Copy out the whole listing exactly as written, leaving the pictures behind.

# DATA PROVIDED:
━━━━━━━━━━━━━━━━━━━━

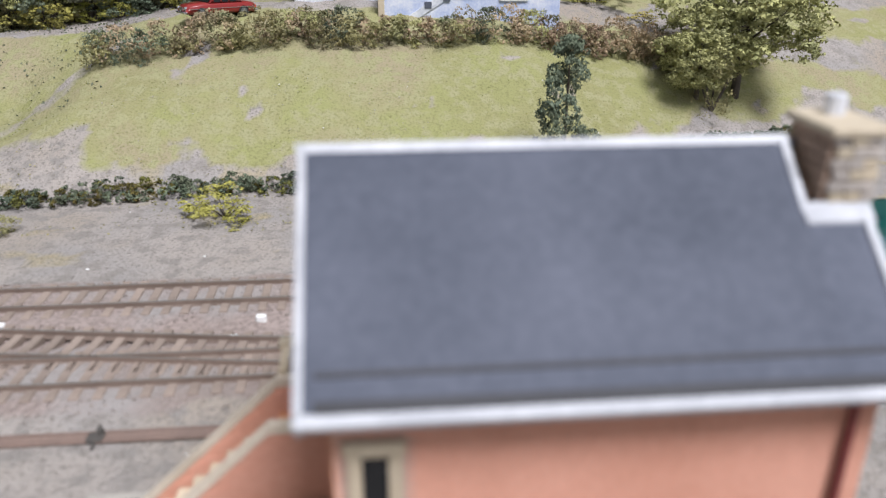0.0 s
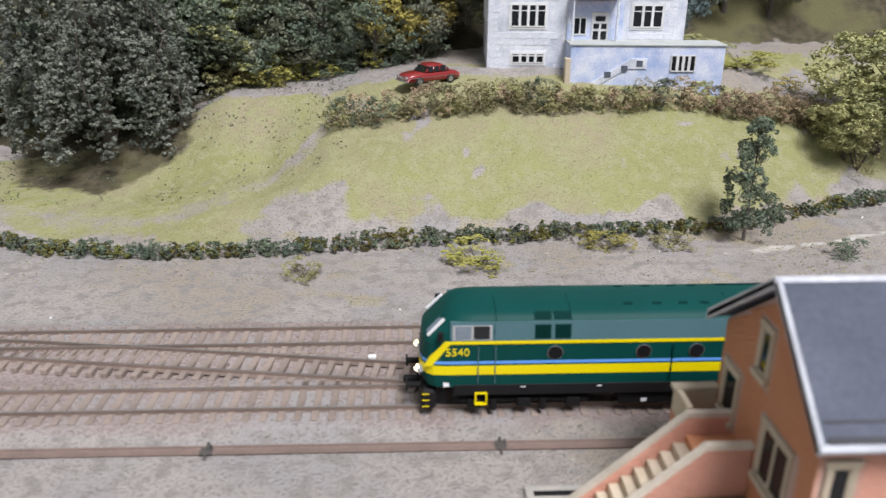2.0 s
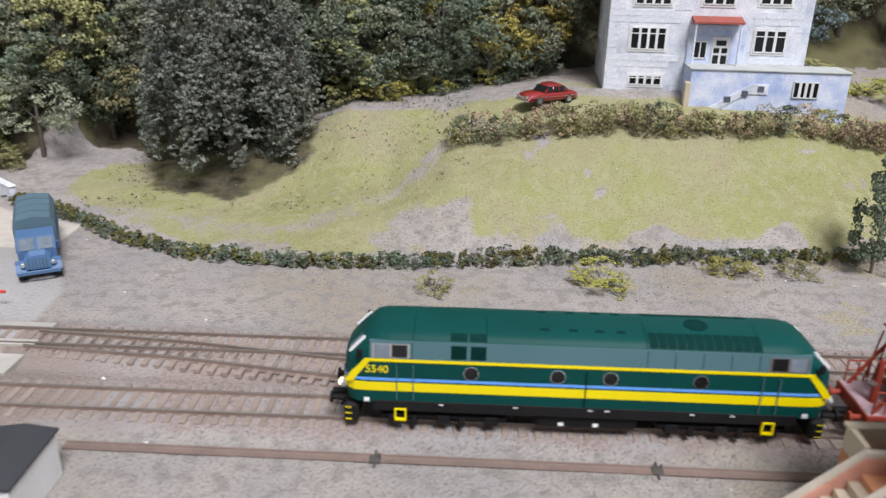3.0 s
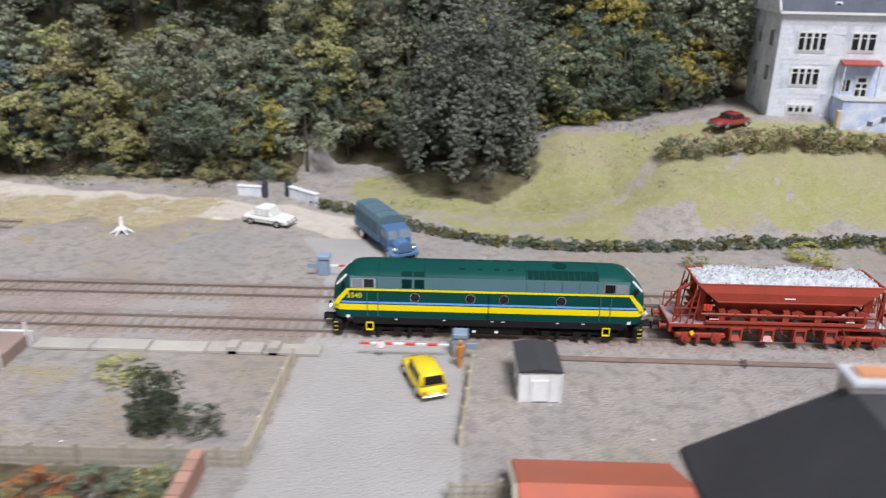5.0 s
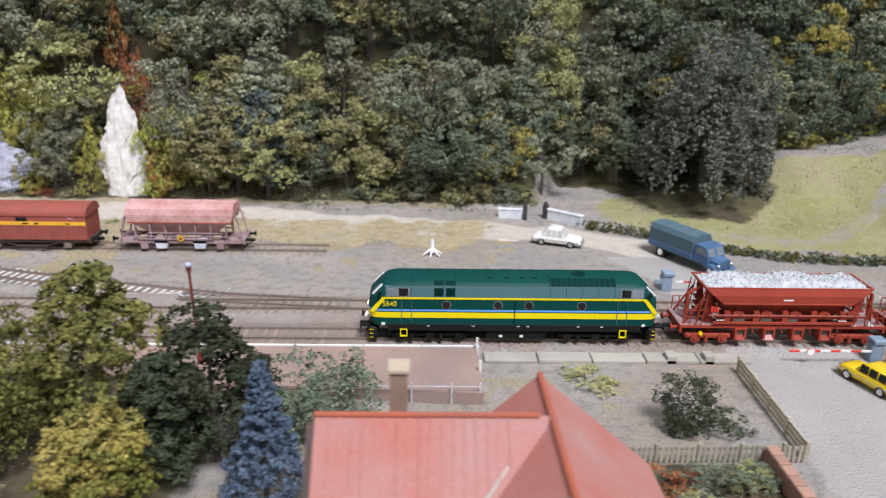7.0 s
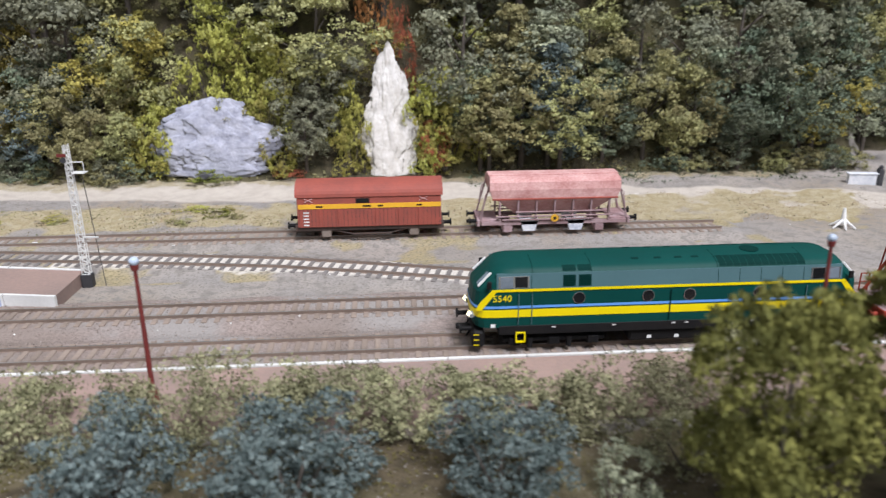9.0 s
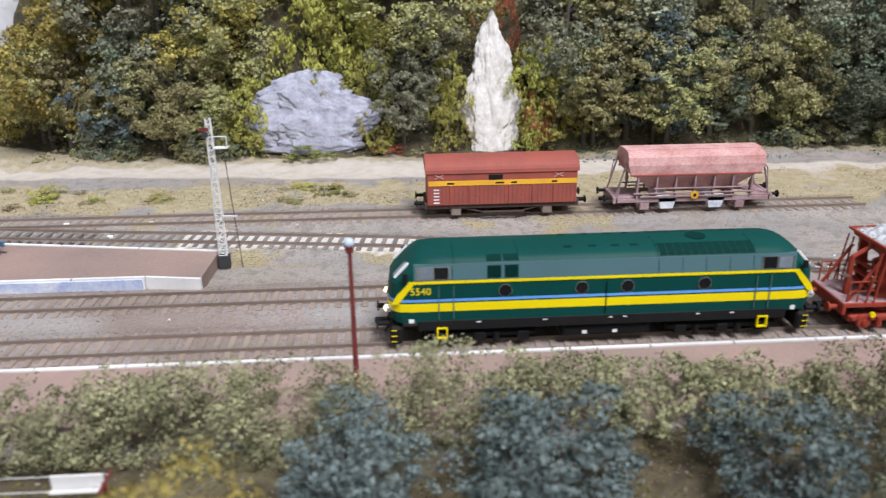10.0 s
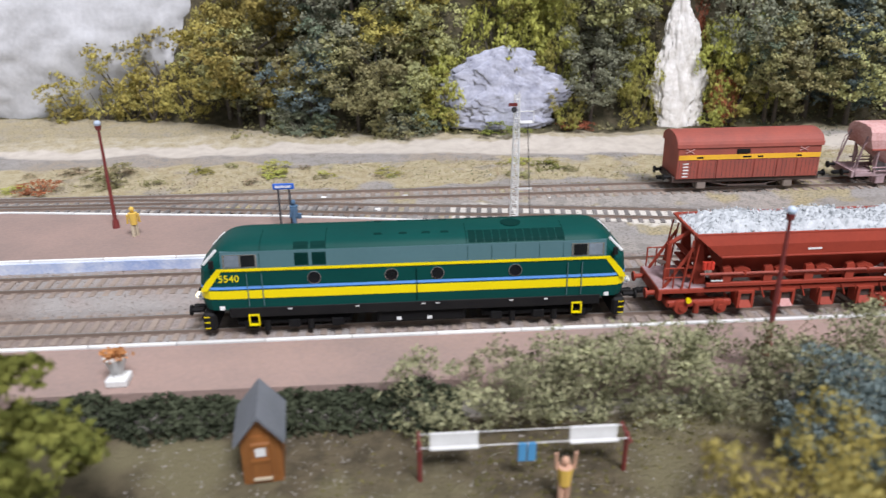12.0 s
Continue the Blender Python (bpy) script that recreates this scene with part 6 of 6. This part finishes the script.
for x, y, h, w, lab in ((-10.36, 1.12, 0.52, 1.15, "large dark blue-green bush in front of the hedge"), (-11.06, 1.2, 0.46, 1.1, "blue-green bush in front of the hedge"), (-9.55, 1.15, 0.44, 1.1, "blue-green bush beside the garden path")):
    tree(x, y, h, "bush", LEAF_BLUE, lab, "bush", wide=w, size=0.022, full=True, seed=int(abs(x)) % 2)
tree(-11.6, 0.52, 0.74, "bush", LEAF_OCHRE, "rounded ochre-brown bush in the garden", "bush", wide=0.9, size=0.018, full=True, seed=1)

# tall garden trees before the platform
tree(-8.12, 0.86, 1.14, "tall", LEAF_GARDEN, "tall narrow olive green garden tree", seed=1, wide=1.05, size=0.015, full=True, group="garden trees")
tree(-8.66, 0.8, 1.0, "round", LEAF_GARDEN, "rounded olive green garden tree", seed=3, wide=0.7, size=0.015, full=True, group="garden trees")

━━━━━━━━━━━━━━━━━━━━

# ANSWER TO THE EXERCISE:
0.0 s
2.0 s
3.0 s
5.0 s
7.0 s
9.0 s
10.0 s
12.0 s
Continue the Blender Python (bpy) script that recreates this scene with part 6 of 6. This part finishes the script.
for x, y, h, w, lab in ((-10.36, 1.12, 0.52, 1.15, "large dark blue-green bush in front of the hedge"), (-11.06, 1.2, 0.46, 1.1, "blue-green bush in front of the hedge"), (-9.55, 1.15, 0.44, 1.1, "blue-green bush beside the garden path")):
    tree(x, y, h, "bush", LEAF_BLUE, lab, "bush", wide=w, size=0.022, full=True, seed=int(abs(x)) % 2)
tree(-11.6, 0.52, 0.74, "bush", LEAF_OCHRE, "rounded ochre-brown bush in the garden", "bush", wide=0.9, size=0.018, full=True, seed=1)

# tall garden trees before the platform
tree(-8.12, 0.86, 1.14, "tall", LEAF_GARDEN, "tall narrow olive green garden tree", seed=1, wide=1.05, size=0.015, full=True, group="garden trees")
tree(-8.66, 0.8, 1.0, "round", LEAF_GARDEN, "rounded olive green garden tree", seed=3, wide=0.7, size=0.015, full=True, group="garden trees")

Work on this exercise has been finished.